Tool and die, injection mold making and precision machine shops use a huge variety of end mills to cut the many tooling components they need. Some of the special end mills, such as tapered end mills, corner rounding, diamond coated, roughing and single flute play a very important role in the process.
The more common cutters, such as indexable end mills, face mills, slotting cutters, solid carbide end mills, and insert cutters do the bulk of the work in a typical tool shop, but these tapered end mills have a very important place as well.
In the past, before the days of CNC machining centers, the tapered end mill was responsible for adding draft to molding surfaces and relieving fitted blocks. Most mold core and cavity finish work is either done in the sinker EDM, wire EDM or high speed milling machine. Nevertheless, many shops use tapered end mills because they are quick, reliable and easy to use.
Corner rounding cutters are similar. Used to be that all the blocks had a radius at the corner to fit into the mold plate pocket. Most blocks are cut on the CNC, such as a Deckel-Maho HSC 20, HSC 55,or HSC 75 5 Axis machining center.
Many other machine tool manufacturers produce high quality machines for the trades, including Makino, Sodick, Mitsubishi, Haas, and Droop and Rein. The tapered end mills play an important role , along with the conventional carbide cutters.
Yet the corner rounding tool still gets plenty of use in many shops around the world.

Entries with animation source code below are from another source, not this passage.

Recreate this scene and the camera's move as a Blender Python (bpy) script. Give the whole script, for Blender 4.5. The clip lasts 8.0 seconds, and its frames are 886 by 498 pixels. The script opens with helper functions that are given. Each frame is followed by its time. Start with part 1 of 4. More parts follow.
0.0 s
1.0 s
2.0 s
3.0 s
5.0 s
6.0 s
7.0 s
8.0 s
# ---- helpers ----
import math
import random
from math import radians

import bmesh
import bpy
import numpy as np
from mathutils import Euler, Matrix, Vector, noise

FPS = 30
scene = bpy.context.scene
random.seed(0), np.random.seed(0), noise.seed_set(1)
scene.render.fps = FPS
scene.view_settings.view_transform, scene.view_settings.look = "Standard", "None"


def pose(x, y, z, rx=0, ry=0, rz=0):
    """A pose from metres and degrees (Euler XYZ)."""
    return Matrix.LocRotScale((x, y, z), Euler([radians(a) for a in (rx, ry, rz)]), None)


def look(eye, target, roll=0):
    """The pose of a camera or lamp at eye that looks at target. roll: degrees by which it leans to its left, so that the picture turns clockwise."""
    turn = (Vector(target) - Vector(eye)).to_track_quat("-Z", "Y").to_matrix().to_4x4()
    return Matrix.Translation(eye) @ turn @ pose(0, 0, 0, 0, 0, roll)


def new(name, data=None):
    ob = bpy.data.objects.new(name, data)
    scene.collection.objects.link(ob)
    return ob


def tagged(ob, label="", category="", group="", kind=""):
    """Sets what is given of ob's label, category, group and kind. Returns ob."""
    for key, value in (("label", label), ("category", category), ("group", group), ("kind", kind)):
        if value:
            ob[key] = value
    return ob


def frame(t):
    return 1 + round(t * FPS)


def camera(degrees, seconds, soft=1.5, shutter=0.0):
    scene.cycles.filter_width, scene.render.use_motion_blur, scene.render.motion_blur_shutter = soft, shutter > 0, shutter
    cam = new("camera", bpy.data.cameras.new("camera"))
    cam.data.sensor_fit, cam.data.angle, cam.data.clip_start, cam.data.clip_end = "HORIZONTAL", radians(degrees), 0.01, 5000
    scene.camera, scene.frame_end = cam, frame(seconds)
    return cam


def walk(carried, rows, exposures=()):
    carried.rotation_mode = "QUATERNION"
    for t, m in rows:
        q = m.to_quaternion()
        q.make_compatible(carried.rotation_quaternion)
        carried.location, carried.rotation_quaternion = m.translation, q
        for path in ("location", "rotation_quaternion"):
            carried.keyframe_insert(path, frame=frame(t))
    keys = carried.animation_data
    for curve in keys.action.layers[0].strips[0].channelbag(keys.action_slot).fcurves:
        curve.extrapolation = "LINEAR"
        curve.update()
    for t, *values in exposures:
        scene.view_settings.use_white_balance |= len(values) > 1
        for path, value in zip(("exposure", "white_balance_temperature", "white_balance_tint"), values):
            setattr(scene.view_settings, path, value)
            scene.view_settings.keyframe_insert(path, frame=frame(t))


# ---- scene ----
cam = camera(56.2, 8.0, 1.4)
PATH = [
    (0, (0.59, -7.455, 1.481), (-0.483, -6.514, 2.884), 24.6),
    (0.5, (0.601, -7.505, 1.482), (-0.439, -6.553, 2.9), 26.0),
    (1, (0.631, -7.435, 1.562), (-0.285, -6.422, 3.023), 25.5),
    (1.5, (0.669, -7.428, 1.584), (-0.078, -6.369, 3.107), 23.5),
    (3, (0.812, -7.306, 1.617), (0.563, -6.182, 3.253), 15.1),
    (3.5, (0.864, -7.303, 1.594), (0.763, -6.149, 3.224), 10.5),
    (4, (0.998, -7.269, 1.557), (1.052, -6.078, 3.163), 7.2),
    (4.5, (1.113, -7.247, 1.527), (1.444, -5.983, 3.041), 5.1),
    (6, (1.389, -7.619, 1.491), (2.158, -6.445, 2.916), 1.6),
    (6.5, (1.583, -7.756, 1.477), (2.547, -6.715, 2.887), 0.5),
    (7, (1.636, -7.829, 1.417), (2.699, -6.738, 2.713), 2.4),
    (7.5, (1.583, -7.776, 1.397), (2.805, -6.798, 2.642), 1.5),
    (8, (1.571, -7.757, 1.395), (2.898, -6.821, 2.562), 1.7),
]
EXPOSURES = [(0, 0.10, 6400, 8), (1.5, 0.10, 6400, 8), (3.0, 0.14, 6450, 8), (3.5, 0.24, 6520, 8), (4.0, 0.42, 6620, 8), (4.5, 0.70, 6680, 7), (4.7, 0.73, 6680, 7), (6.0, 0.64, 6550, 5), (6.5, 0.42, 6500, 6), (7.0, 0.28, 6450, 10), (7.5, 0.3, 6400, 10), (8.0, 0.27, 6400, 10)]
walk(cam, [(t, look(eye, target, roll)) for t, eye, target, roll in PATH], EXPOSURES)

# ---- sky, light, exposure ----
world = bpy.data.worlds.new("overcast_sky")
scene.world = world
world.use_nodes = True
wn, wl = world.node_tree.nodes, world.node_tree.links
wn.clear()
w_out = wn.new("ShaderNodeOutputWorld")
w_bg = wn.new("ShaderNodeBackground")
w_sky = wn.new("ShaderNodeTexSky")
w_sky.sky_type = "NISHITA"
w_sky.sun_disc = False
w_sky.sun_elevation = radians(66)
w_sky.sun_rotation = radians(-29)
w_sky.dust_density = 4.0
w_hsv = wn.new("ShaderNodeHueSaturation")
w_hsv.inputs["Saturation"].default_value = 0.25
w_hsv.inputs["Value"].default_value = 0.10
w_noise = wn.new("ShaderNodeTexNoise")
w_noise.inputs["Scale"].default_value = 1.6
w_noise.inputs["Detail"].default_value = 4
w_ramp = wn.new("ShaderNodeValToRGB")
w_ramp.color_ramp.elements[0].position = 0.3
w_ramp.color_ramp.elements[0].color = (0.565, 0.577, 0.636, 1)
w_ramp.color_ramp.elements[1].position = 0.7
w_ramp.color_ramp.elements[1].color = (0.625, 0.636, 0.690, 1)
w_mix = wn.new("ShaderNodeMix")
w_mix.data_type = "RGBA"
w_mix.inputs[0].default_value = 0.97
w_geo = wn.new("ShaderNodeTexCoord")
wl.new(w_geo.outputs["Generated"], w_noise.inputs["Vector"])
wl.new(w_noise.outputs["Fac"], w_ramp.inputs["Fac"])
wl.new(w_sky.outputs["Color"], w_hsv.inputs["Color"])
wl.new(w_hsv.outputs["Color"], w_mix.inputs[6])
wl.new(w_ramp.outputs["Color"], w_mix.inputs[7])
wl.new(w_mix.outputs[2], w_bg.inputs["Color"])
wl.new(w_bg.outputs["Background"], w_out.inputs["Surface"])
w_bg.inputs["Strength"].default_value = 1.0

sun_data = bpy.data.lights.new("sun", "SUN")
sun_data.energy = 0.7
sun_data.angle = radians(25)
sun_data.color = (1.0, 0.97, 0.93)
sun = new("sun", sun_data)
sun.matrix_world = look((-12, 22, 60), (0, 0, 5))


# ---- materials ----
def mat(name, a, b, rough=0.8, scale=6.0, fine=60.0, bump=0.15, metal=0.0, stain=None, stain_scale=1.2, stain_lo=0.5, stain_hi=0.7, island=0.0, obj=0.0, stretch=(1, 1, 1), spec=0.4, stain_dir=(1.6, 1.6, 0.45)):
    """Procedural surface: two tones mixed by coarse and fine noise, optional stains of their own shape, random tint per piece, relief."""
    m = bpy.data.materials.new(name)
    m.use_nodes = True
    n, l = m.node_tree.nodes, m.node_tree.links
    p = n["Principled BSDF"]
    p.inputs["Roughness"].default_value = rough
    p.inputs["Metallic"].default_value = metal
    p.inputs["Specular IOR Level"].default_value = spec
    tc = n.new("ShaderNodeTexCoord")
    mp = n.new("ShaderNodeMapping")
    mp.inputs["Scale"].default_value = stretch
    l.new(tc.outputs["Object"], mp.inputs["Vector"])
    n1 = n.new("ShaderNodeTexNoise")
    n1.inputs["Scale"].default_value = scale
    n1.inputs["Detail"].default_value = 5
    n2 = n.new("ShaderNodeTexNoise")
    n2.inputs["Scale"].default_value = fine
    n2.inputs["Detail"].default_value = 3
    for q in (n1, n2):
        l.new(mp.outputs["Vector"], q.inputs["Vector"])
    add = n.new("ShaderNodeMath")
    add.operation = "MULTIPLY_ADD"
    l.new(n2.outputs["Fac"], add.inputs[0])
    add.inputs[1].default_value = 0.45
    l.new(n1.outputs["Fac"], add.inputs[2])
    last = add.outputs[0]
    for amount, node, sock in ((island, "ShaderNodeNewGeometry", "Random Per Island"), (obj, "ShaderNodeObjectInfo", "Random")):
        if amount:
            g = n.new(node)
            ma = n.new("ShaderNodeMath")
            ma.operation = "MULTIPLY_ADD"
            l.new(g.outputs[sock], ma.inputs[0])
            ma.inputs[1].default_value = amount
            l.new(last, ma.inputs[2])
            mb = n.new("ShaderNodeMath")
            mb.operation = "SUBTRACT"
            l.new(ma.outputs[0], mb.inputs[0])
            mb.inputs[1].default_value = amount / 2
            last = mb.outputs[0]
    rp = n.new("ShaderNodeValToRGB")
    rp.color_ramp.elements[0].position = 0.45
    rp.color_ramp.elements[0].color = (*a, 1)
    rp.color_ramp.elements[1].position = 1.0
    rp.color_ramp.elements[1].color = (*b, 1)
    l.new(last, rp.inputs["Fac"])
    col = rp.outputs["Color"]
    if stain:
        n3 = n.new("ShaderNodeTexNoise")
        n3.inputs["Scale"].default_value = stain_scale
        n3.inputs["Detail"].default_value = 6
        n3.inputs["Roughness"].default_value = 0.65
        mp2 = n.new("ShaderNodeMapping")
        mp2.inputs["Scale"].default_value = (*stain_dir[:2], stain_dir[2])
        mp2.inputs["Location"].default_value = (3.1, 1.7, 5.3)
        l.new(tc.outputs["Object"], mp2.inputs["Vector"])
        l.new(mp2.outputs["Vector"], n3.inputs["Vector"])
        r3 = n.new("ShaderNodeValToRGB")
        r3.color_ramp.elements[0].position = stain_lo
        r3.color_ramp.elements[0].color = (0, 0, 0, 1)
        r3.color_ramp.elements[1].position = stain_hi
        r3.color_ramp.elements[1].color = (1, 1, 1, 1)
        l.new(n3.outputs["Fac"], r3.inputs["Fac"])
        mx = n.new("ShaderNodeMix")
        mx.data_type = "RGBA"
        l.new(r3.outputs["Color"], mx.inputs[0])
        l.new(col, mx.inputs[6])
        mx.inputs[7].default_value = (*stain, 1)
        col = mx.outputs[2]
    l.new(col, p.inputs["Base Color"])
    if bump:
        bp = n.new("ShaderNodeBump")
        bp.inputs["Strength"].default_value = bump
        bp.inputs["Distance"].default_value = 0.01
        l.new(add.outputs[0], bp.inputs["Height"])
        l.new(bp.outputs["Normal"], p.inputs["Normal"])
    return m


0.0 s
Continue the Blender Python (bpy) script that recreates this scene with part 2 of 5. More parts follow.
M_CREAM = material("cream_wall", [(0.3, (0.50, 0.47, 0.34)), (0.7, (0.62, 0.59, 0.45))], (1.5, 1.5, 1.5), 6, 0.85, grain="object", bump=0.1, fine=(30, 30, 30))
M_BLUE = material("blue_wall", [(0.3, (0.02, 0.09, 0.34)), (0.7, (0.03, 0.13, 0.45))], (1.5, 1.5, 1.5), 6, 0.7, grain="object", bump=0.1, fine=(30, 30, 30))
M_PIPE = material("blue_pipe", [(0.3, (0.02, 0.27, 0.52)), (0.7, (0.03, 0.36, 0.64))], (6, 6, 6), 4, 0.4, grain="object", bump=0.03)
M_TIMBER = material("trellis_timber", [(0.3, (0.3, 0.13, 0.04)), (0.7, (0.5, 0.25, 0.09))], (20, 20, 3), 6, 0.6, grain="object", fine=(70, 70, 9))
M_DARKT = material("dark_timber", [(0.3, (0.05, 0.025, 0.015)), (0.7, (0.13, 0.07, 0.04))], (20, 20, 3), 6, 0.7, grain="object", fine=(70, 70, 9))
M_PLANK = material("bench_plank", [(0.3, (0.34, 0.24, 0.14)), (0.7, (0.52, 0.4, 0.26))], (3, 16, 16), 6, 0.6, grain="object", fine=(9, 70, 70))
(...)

Often it is much faster to simply mount the block in a vise and mill the corner, rather than create a CAD file, create a CAM file, set it up, program it and finally cut it.
Mold repair is a good example of using these special cutters. Many times the toolmakers must make a single flute end mill to do some delicate work in a core or cavity. The Deckel grinder SO is very common and useful for these one-of-a-kind operations.
These tools used to be very common and every toolmaker had a little box of tapered end mills, radiused, bull-nosed, and sometimes unknown geometries. These came in very handy for cutting the details required, but those days are long gone, thankfully.
Roughing cutters have largely gone the way of the other specialties, yet they still have a role to play. The old corn cob type could certainly do some serious cutting on the Bridgeport, with the operator cranking away, coolant bottle in hand. Many pockets and insert blocks were roughed out this way, and many guys had little red marks all over their hands and arms to prove it.
Today’s roughing cutters are largely carbide insert cutters. Companies such as Iscar, Ingersoll, Sandvik and Kennametal all carry extensive lines of these amazing beasts. Some have dozens of inserts placed in strategic locations to maximize metal removal rates.
Diamond coated tapered end mills are amazing in their ability to cut very difficult hardened steels, such as D-2 and H-13. The speed and feeds, as well as the dimensional accuracies and surface finishes are astounding. For high speed machining operations, this is a common choice of tooling.